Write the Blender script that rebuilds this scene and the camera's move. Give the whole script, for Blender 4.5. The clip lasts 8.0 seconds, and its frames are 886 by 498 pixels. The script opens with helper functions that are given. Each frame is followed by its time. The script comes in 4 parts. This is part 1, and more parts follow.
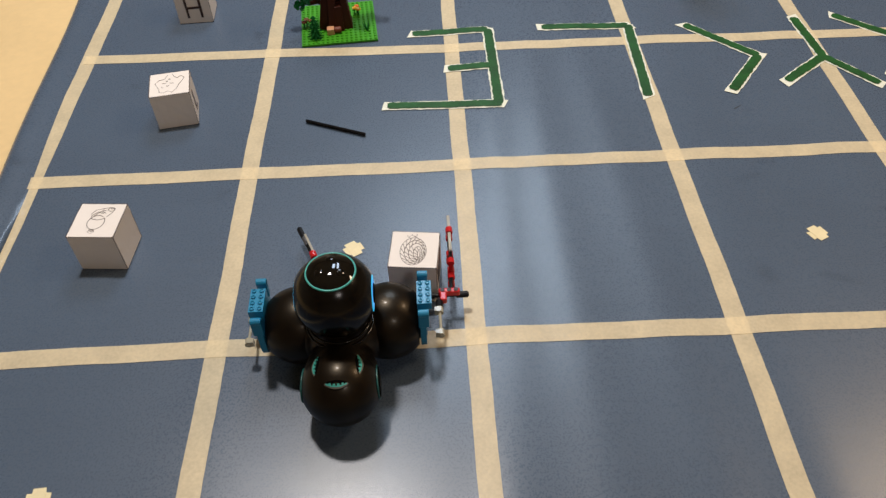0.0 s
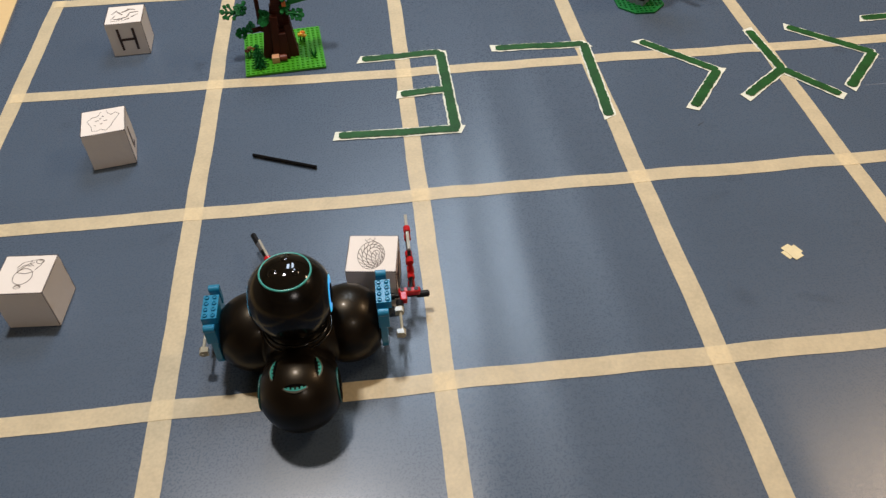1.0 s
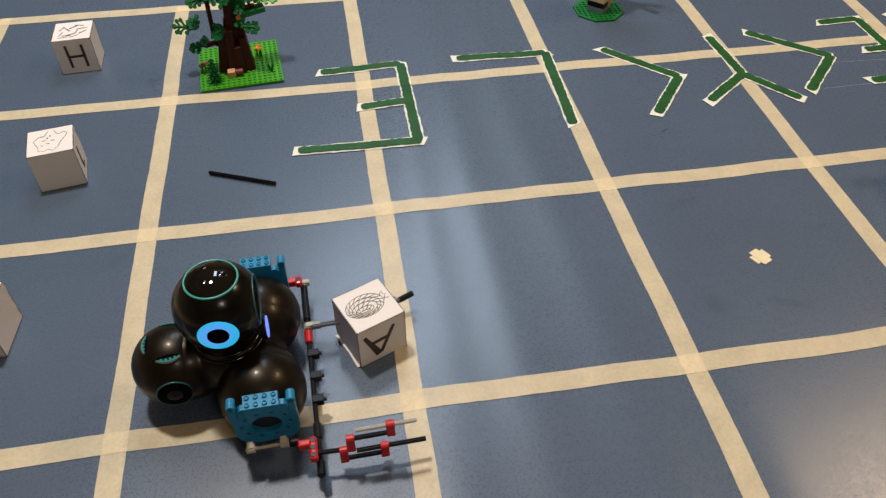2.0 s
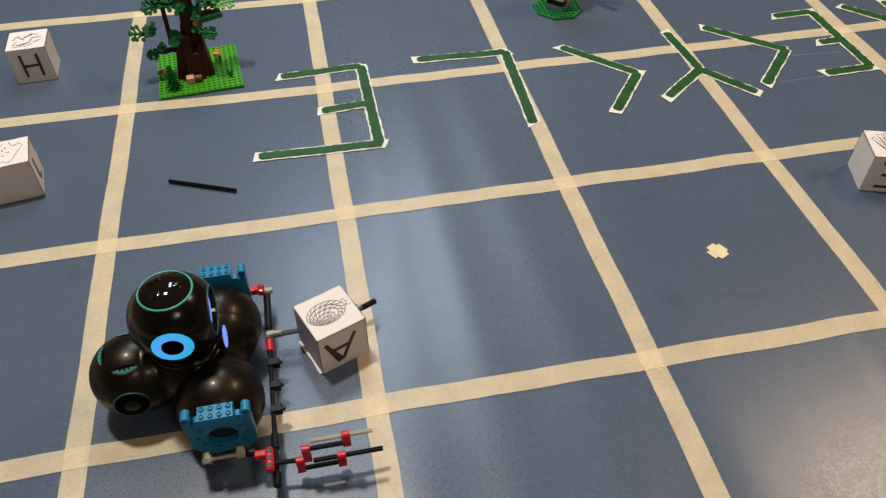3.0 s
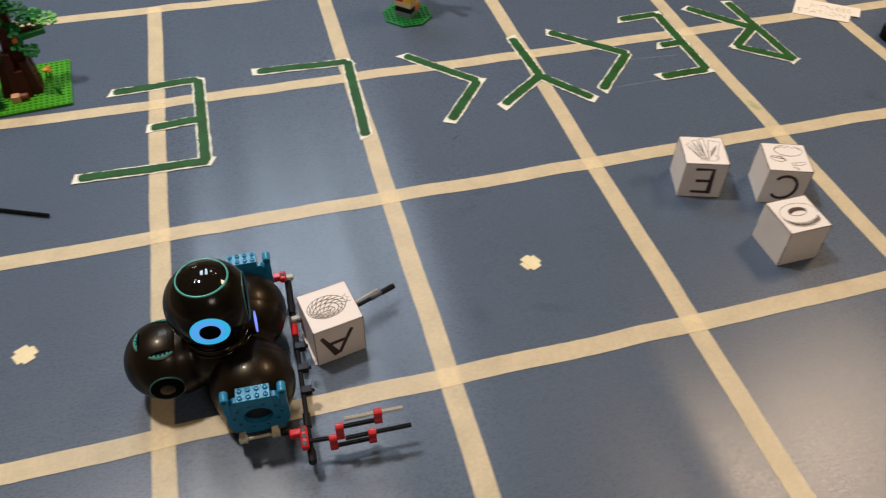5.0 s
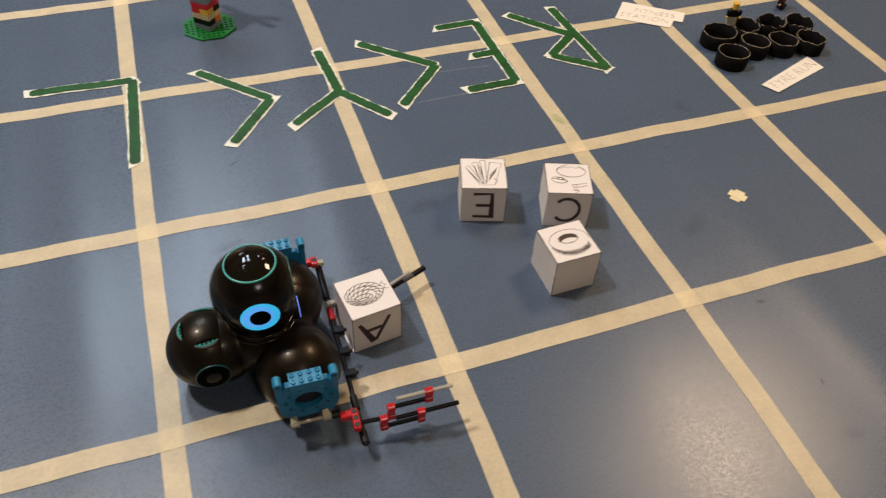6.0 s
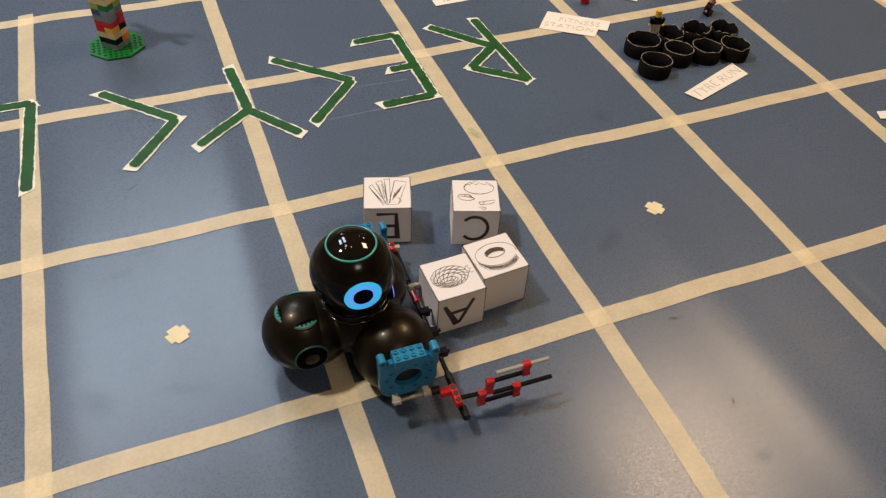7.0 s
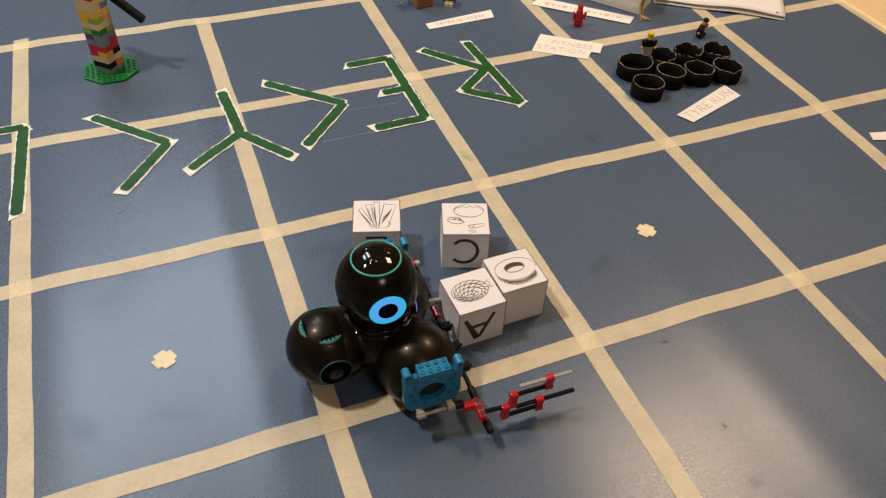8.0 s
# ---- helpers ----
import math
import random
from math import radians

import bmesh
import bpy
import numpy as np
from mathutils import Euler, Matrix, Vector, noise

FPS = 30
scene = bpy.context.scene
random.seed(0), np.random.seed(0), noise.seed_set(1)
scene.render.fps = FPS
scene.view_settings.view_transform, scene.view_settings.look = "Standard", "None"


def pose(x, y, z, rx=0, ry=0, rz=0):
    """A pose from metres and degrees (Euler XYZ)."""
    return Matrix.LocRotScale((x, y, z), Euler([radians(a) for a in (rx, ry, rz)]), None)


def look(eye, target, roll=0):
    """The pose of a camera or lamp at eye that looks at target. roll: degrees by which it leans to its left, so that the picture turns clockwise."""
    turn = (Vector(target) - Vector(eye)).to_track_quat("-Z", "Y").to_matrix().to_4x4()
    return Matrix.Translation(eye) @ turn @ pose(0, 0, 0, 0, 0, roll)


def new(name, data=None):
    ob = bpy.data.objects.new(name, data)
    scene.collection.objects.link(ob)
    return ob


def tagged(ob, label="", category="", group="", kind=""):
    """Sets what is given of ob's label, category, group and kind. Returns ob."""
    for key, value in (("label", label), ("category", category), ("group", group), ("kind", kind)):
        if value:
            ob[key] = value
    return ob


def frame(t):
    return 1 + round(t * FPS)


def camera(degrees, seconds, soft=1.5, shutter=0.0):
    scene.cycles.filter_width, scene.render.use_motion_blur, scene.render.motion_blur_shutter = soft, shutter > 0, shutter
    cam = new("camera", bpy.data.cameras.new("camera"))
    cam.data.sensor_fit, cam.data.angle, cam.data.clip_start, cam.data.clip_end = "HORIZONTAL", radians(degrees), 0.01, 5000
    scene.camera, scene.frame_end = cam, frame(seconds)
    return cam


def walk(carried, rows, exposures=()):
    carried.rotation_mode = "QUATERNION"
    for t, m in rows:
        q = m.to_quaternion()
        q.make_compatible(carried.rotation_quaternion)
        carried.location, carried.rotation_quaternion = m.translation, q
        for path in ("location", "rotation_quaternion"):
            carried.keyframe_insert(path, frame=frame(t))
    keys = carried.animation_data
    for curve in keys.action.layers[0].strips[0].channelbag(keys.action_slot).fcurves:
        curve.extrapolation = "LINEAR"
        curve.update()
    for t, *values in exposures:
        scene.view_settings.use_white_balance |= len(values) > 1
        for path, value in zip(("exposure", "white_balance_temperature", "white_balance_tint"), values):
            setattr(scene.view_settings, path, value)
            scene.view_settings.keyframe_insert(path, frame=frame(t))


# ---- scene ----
cam = camera(59.9, 8.0, soft=1.3, shutter=0.3)
PATH = [
    (0, (-0.048, -0.523, 0.716), (-0.019, 0.835, -0.752), -1.6),
    (0.5, (-0.052, -0.496, 0.699), (0.032, 0.881, -0.75), -1.3),
    (1, (-0.047, -0.468, 0.687), (0.09, 0.919, -0.747), -1.0),
    (1.2, (-0.042, -0.462, 0.678), (0.106, 0.935, -0.746), -1.2),
    (1.3, (-0.042, -0.458, 0.679), (0.115, 0.937, -0.745), -1.0),
    (1.4, (-0.041, -0.457, 0.676), (0.122, 0.942, -0.744), -1.0),
    (1.5, (-0.046, -0.45, 0.68), (0.131, 0.94, -0.746), -0.9),
    (1.6, (-0.043, -0.45, 0.677), (0.135, 0.945, -0.746), -1.0),
    (1.7, (-0.044, -0.45, 0.673), (0.145, 0.95, -0.743), -0.8),
    (2.8, (-0.023, -0.453, 0.668), (0.24, 0.943, -0.739), -0.4),
    (3, (-0.02, -0.45, 0.68), (0.256, 0.931, -0.741), -0.2),
    (3.5, (-0.001, -0.458, 0.683), (0.309, 0.919, -0.733), 0.3),
    (4, (0.01, -0.459, 0.683), (0.351, 0.908, -0.736), 0.8),
    (4.2, (0.011, -0.463, 0.682), (0.357, 0.907, -0.734), 0.8),
    (5.3, (0.239, -0.463, 0.706), (0.659, 0.853, -0.739), 1.9),
    (5.5, (0.289, -0.458, 0.701), (0.74, 0.847, -0.746), 2.5),
    (6, (0.404, -0.45, 0.698), (0.903, 0.832, -0.753), 3.1),
    (6.5, (0.47, -0.449, 0.69), (1.0, 0.831, -0.753), 3.1),
    (7, (0.504, -0.447, 0.683), (1.058, 0.836, -0.748), 3.0),
    (7.5, (0.518, -0.444, 0.685), (1.079, 0.852, -0.731), 2.8),
    (8, (0.521, -0.447, 0.684), (1.08, 0.872, -0.711), 2.6),
]
walk(cam, [(t, look(eye, target, roll)) for t, eye, target, roll in PATH],
     [(0, 0, 6500, 12), (1.7, 0, 6500, 12), (4.2, 0, 6600, 13), (5.5, 0, 6700, 14), (8, 0, 6680, 14)])

# ---- world and lamps ----
world = bpy.data.worlds.new("world")
scene.world = world
world.use_nodes = True
world.node_tree.nodes["Background"].inputs[0].default_value = (1.0, 0.93, 0.82, 1)
world.node_tree.nodes["Background"].inputs[1].default_value = 0.15


def ceiling_or_added_lamp(x, y, z, watts, size_x, size_y, colour=(1.0, 0.92, 0.82)):
    data = bpy.data.lights.new("ceiling_or_added_lamp", "AREA")
    data.shape, data.size, data.size_y = "RECTANGLE", size_x, size_y
    data.energy, data.color = watts, colour
    ob = new("ceiling_or_added_lamp", data)
    ob.matrix_basis = pose(x, y, z)
    return ob


ceiling_or_added_lamp(-0.42, 0.76, 2.6, 52, 0.20, 0.20, (1.0, 0.94, 0.88))
ceiling_or_added_lamp(2.40, 0.80, 2.6, 46, 0.60, 0.80, (1.0, 0.75, 0.50))
# two bluish panels stand in for the window glare on the mat
ceiling_or_added_lamp(0.40, 2.6, 2.6, 26, 0.26, 1.8, (0.68, 0.83, 1.0))
ceiling_or_added_lamp(-0.10, 2.3, 2.6, 21, 0.27, 1.2, (0.66, 0.82, 1.0))
# unseen fill added behind the camera to lift the sides facing it
ceiling_or_added_lamp(0.9, -2.2, 2.6, 17, 0.6, 0.6, (1.0, 0.93, 0.88))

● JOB
Copy out every line of the material above exactly, skipping the pictures.

● CORRECT RESULT
Write the Blender script that rebuilds this scene and the camera's move. Give the whole script, for Blender 4.5. The clip lasts 8.0 seconds, and its frames are 886 by 498 pixels. The script opens with helper functions that are given. Each frame is followed by its time. The script comes in 4 parts. This is part 1, and more parts follow.
0.0 s
1.0 s
2.0 s
3.0 s
5.0 s
6.0 s
7.0 s
8.0 s
# ---- helpers ----
import math
import random
from math import radians

import bmesh
import bpy
import numpy as np
from mathutils import Euler, Matrix, Vector, noise

FPS = 30
scene = bpy.context.scene
random.seed(0), np.random.seed(0), noise.seed_set(1)
scene.render.fps = FPS
scene.view_settings.view_transform, scene.view_settings.look = "Standard", "None"


def pose(x, y, z, rx=0, ry=0, rz=0):
    """A pose from metres and degrees (Euler XYZ)."""
    return Matrix.LocRotScale((x, y, z), Euler([radians(a) for a in (rx, ry, rz)]), None)


def look(eye, target, roll=0):
    """The pose of a camera or lamp at eye that looks at target. roll: degrees by which it leans to its left, so that the picture turns clockwise."""
    turn = (Vector(target) - Vector(eye)).to_track_quat("-Z", "Y").to_matrix().to_4x4()
    return Matrix.Translation(eye) @ turn @ pose(0, 0, 0, 0, 0, roll)


def new(name, data=None):
    ob = bpy.data.objects.new(name, data)
    scene.collection.objects.link(ob)
    return ob


def tagged(ob, label="", category="", group="", kind=""):
    """Sets what is given of ob's label, category, group and kind. Returns ob."""
    for key, value in (("label", label), ("category", category), ("group", group), ("kind", kind)):
        if value:
            ob[key] = value
    return ob


def frame(t):
    return 1 + round(t * FPS)


def camera(degrees, seconds, soft=1.5, shutter=0.0):
    scene.cycles.filter_width, scene.render.use_motion_blur, scene.render.motion_blur_shutter = soft, shutter > 0, shutter
    cam = new("camera", bpy.data.cameras.new("camera"))
    cam.data.sensor_fit, cam.data.angle, cam.data.clip_start, cam.data.clip_end = "HORIZONTAL", radians(degrees), 0.01, 5000
    scene.camera, scene.frame_end = cam, frame(seconds)
    return cam


def walk(carried, rows, exposures=()):
    carried.rotation_mode = "QUATERNION"
    for t, m in rows:
        q = m.to_quaternion()
        q.make_compatible(carried.rotation_quaternion)
        carried.location, carried.rotation_quaternion = m.translation, q
        for path in ("location", "rotation_quaternion"):
            carried.keyframe_insert(path, frame=frame(t))
    keys = carried.animation_data
    for curve in keys.action.layers[0].strips[0].channelbag(keys.action_slot).fcurves:
        curve.extrapolation = "LINEAR"
        curve.update()
    for t, *values in exposures:
        scene.view_settings.use_white_balance |= len(values) > 1
        for path, value in zip(("exposure", "white_balance_temperature", "white_balance_tint"), values):
            setattr(scene.view_settings, path, value)
            scene.view_settings.keyframe_insert(path, frame=frame(t))


# ---- scene ----
cam = camera(59.9, 8.0, soft=1.3, shutter=0.3)
PATH = [
    (0, (-0.048, -0.523, 0.716), (-0.019, 0.835, -0.752), -1.6),
    (0.5, (-0.052, -0.496, 0.699), (0.032, 0.881, -0.75), -1.3),
    (1, (-0.047, -0.468, 0.687), (0.09, 0.919, -0.747), -1.0),
    (1.2, (-0.042, -0.462, 0.678), (0.106, 0.935, -0.746), -1.2),
    (1.3, (-0.042, -0.458, 0.679), (0.115, 0.937, -0.745), -1.0),
    (1.4, (-0.041, -0.457, 0.676), (0.122, 0.942, -0.744), -1.0),
    (1.5, (-0.046, -0.45, 0.68), (0.131, 0.94, -0.746), -0.9),
    (1.6, (-0.043, -0.45, 0.677), (0.135, 0.945, -0.746), -1.0),
    (1.7, (-0.044, -0.45, 0.673), (0.145, 0.95, -0.743), -0.8),
    (2.8, (-0.023, -0.453, 0.668), (0.24, 0.943, -0.739), -0.4),
    (3, (-0.02, -0.45, 0.68), (0.256, 0.931, -0.741), -0.2),
    (3.5, (-0.001, -0.458, 0.683), (0.309, 0.919, -0.733), 0.3),
    (4, (0.01, -0.459, 0.683), (0.351, 0.908, -0.736), 0.8),
    (4.2, (0.011, -0.463, 0.682), (0.357, 0.907, -0.734), 0.8),
    (5.3, (0.239, -0.463, 0.706), (0.659, 0.853, -0.739), 1.9),
    (5.5, (0.289, -0.458, 0.701), (0.74, 0.847, -0.746), 2.5),
    (6, (0.404, -0.45, 0.698), (0.903, 0.832, -0.753), 3.1),
    (6.5, (0.47, -0.449, 0.69), (1.0, 0.831, -0.753), 3.1),
    (7, (0.504, -0.447, 0.683), (1.058, 0.836, -0.748), 3.0),
    (7.5, (0.518, -0.444, 0.685), (1.079, 0.852, -0.731), 2.8),
    (8, (0.521, -0.447, 0.684), (1.08, 0.872, -0.711), 2.6),
]
walk(cam, [(t, look(eye, target, roll)) for t, eye, target, roll in PATH],
     [(0, 0, 6500, 12), (1.7, 0, 6500, 12), (4.2, 0, 6600, 13), (5.5, 0, 6700, 14), (8, 0, 6680, 14)])

# ---- world and lamps ----
world = bpy.data.worlds.new("world")
scene.world = world
world.use_nodes = True
world.node_tree.nodes["Background"].inputs[0].default_value = (1.0, 0.93, 0.82, 1)
world.node_tree.nodes["Background"].inputs[1].default_value = 0.15


def ceiling_or_added_lamp(x, y, z, watts, size_x, size_y, colour=(1.0, 0.92, 0.82)):
    data = bpy.data.lights.new("ceiling_or_added_lamp", "AREA")
    data.shape, data.size, data.size_y = "RECTANGLE", size_x, size_y
    data.energy, data.color = watts, colour
    ob = new("ceiling_or_added_lamp", data)
    ob.matrix_basis = pose(x, y, z)
    return ob


ceiling_or_added_lamp(-0.42, 0.76, 2.6, 52, 0.20, 0.20, (1.0, 0.94, 0.88))
ceiling_or_added_lamp(2.40, 0.80, 2.6, 46, 0.60, 0.80, (1.0, 0.75, 0.50))
# two bluish panels stand in for the window glare on the mat
ceiling_or_added_lamp(0.40, 2.6, 2.6, 26, 0.26, 1.8, (0.68, 0.83, 1.0))
ceiling_or_added_lamp(-0.10, 2.3, 2.6, 21, 0.27, 1.2, (0.66, 0.82, 1.0))
# unseen fill added behind the camera to lift the sides facing it
ceiling_or_added_lamp(0.9, -2.2, 2.6, 17, 0.6, 0.6, (1.0, 0.93, 0.88))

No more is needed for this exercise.